Il existe actuellement des éléments déclencheurs potentiels d’une forte baisse des risques et d’une reprise du marché obligataire. L’éventualité d’un gel des paiements pour les services de l’État américain («shutdown») aura un impact sur la demande globale, ainsi que sur la confiance des entreprises et des ménages. Il pourrait s’en suivre une spirale descendante de l’activité économique. Le resserrement actuel des conditions financières - rendements obligataires plus élevés, dollar plus fort et prix des actions plus faibles - pourrait accentuer les effets produits par le resserrement en cours sur les secteurs économiques vulnérables. Le marché de l’emploi ne semble pas encore s’affaiblir - du moins selon les chiffres du gouvernement - mais il convient de rappeler qu’en septembre 2007, la Fed avait réduit ses taux d’intérêt alors que le taux de chômage était encore très proche de son niveau cyclique le plus bas et que la croissance de l’emploi non agricole était restée positive (bien que des analyses ultérieures aient révélé que l’emploi avait en fait diminué en juillet et en août 2007).

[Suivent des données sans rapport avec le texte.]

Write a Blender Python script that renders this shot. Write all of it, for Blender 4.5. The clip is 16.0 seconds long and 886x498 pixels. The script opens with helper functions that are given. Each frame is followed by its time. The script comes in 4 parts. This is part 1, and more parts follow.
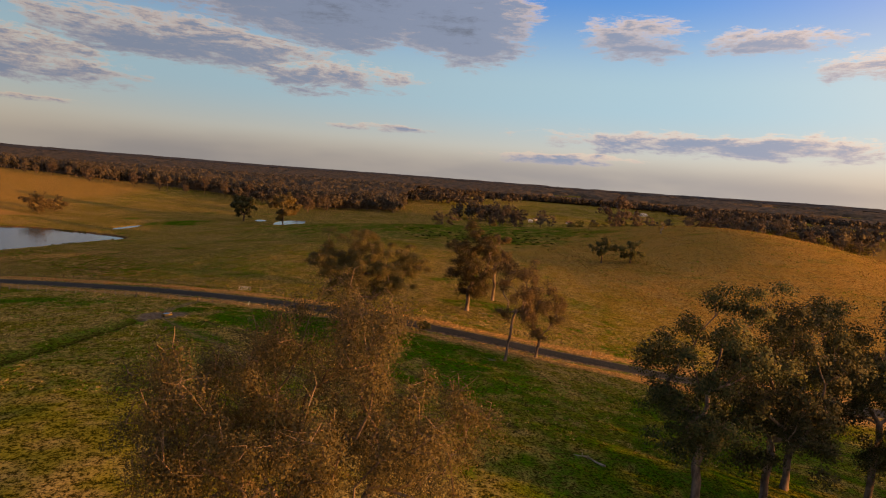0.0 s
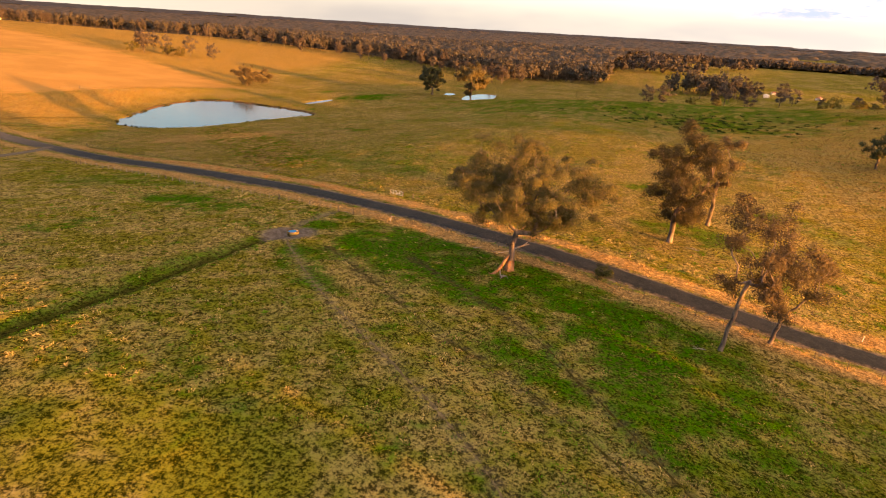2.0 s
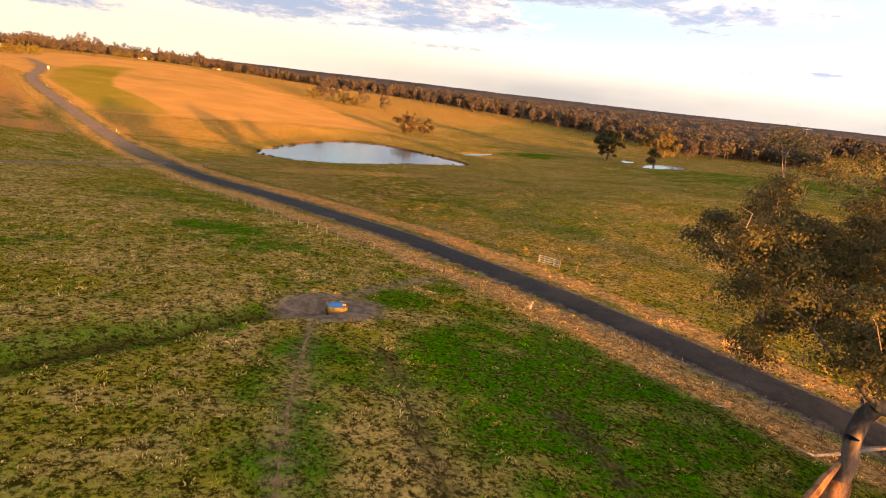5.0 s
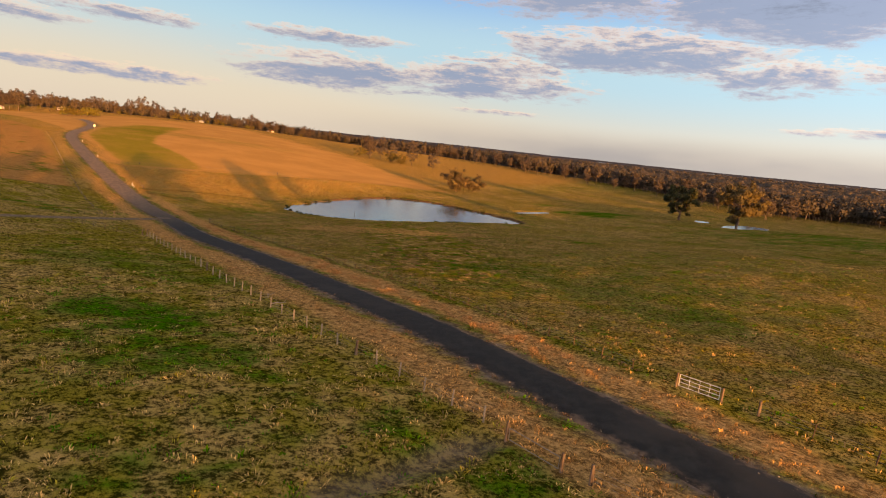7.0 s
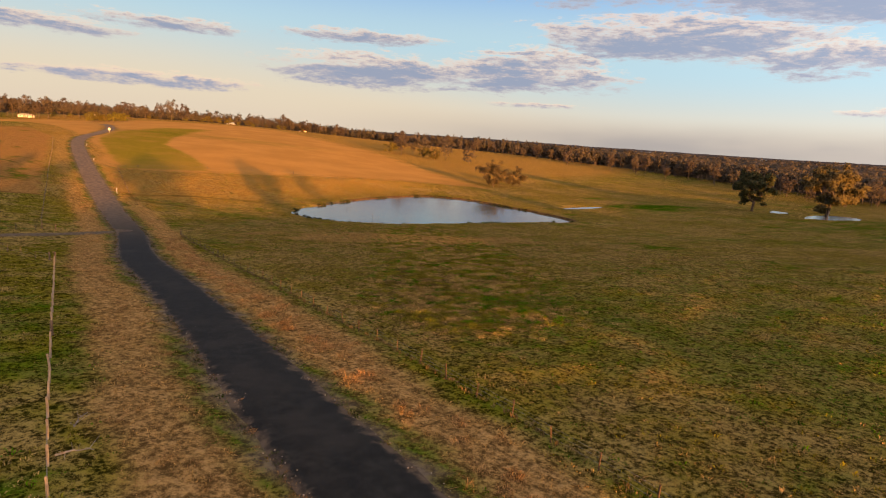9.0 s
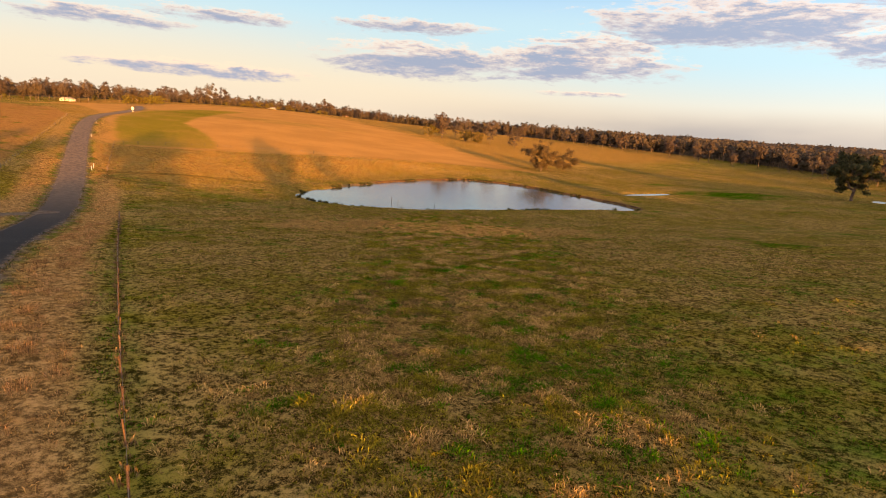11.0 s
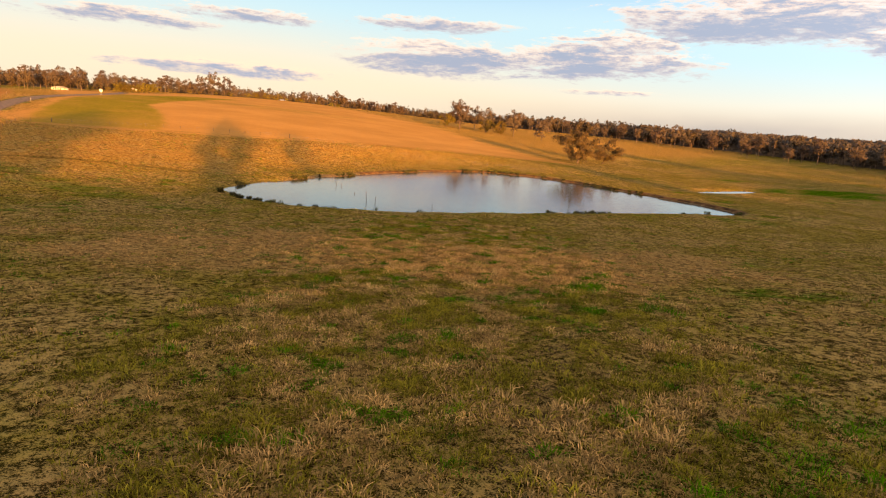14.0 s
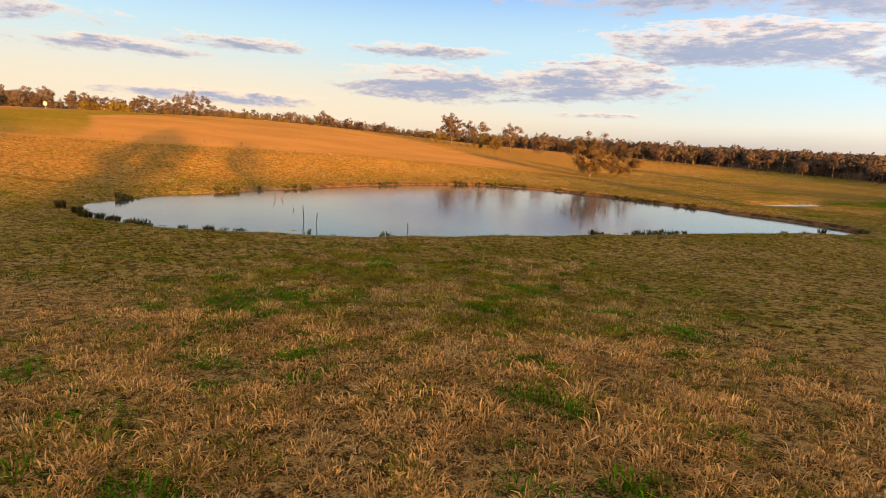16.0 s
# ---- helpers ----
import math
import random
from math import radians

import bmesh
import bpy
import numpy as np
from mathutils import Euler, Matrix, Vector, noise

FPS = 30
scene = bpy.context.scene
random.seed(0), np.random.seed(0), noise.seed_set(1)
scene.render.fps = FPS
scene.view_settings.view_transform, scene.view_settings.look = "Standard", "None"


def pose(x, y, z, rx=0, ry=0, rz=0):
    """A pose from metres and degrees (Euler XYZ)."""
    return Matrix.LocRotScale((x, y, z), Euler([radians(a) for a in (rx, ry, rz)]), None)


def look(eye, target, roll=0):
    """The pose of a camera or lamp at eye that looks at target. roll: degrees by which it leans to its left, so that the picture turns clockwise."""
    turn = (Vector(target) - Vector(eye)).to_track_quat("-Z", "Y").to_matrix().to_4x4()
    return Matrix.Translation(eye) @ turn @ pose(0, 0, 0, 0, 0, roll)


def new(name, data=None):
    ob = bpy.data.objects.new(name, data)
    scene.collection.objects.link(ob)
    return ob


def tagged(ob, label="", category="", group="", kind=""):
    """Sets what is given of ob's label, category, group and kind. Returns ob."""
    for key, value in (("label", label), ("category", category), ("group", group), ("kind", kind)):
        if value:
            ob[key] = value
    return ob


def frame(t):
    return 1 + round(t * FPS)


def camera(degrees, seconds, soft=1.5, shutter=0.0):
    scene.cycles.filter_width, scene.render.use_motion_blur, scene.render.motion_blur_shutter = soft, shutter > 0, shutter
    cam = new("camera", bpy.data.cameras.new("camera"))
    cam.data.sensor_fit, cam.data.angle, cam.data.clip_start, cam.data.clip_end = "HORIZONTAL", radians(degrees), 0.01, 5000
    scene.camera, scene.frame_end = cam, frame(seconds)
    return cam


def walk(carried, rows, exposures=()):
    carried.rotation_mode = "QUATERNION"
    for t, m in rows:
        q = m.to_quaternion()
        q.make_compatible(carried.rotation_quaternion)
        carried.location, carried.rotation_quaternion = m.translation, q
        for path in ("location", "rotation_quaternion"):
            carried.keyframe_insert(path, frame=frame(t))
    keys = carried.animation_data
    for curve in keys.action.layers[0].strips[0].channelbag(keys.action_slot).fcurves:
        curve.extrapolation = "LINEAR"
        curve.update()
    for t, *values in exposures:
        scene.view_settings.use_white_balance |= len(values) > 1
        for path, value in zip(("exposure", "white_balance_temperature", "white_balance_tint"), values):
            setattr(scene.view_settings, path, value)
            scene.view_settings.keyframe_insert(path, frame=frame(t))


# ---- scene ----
cam = camera(74.68, 16.0, soft=1.1)
PATH = [
    (0.0, pose(0.02, 0.01, 54.14, 82.99, -4.17, -3.37)),
    (0.5, pose(0.76, 11.17, 57.47, 79.70, -3.93, -0.09)),
    (1.0, pose(1.72, 21.53, 59.32, 75.19, -3.59, 4.42)),
    (1.5, pose(2.55, 31.31, 59.40, 70.77, -3.21, 10.16)),
    (2.0, pose(2.98, 40.85, 57.83, 69.05, -3.01, 16.01)),
    (2.5, pose(2.34, 50.29, 55.04, 68.13, -3.92, 20.73)),
    (3.0, pose(0.16, 59.89, 52.07, 68.13, -5.03, 24.67)),
    (3.5, pose(-3.17, 69.58, 48.88, 68.89, -5.98, 27.76)),
    (4.0, pose(-7.42, 79.10, 45.74, 70.51, -6.25, 29.83)),
    (4.5, pose(-12.09, 88.71, 42.68, 72.19, -6.15, 31.34)),
    (5.0, pose(-17.40, 98.46, 39.76, 74.66, -6.07, 32.62)),
    (7.5, pose(-46.09, 142.17, 32.24, 80.50, -5.24, 38.59)),
    (8.0, pose(-51.99, 150.82, 31.66, 80.31, -4.59, 39.68)),
    (8.5, pose(-58.01, 159.52, 30.83, 79.95, -3.92, 40.52)),
    (9.0, pose(-64.02, 168.14, 29.81, 79.52, -3.55, 41.17)),
    (9.5, pose(-69.85, 176.51, 28.56, 79.15, -3.44, 42.28)),
    (12.0, pose(-99.95, 216.58, 19.73, 78.05, -3.77, 47.21)),
    (12.5, pose(-107.17, 224.53, 18.25, 78.10, -3.86, 47.51)),
    (13.0, pose(-114.72, 232.36, 17.36, 78.16, -3.86, 47.76)),
    (13.5, pose(-122.04, 239.96, 16.78, 78.07, -3.73, 47.89)),
    (14.0, pose(-129.23, 247.41, 15.68, 78.00, -3.63, 47.89)),
    (14.5, pose(-136.45, 254.63, 14.16, 77.94, -3.60, 47.86)),
    (15.0, pose(-143.80, 261.83, 12.57, 78.36, -3.34, 47.64)),
    (15.5, pose(-151.22, 269.27, 11.06, 79.27, -3.08, 47.32)),
    (16.0, pose(-159.44, 276.93, 9.58, 80.32, -2.94, 47.11)),
]
EXPOSURES = [
    (0.0, 0.42, 7800, 10), (0.5, 0.62, 8100, 10), (1.0, 0.80, 8500, 10), (1.5, 1.2, 8800, 10), (2.0, 1.83, 8550, 10), (3.0, 2.15, 8400, 10), (5.0, 1.78, 7950, 10),
    (7.5, 1.08, 7850, 10), (9.5, 1.13, 7850, 10), (12.0, 1.52, 8300, 10), (14.0, 1.51, 8350, 10), (16.0, 1.40, 8000, 10),
]
walk(cam, PATH, EXPOSURES)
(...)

En repensant à cette excursion sur la montagne de la Table, décrite la dernière fois, il est difficile de ne pas conclure que ce cycle économique pourrait se terminer par une pénible «descente à pied», donc par un ralentissement brutal de la croissance, voire par une récession. Un tel scénario profiterait aux actifs perçus comme sûrs - même si les États-Unis viennent de subir une nouvelle dégradation de leur note souveraine - alors que les marchés à haut rendement, ainsi que les marchés d’actions, pourraient subir des pertes importantes. Qui plus est, le chômage prendrait l’ascenseur et le niveau de vie serait affecté encore davantage. Dans le souci d’éviter une telle situation, certains estiment que la Fed devrait réduire ses taux d’intérêt sans tarder et que cette mesure devrait être suivie par des baisses dans la zone euro, où la croissance stagne, et au Royaume-Uni, qui serait durement touché si les États-Unis et l’Europe entraient en récession. L’évolution actuelle des prix du marché laisse supposer que la situation n’est pas franchement satisfaisante et que la politique monétaire doit opérer un changement de cap.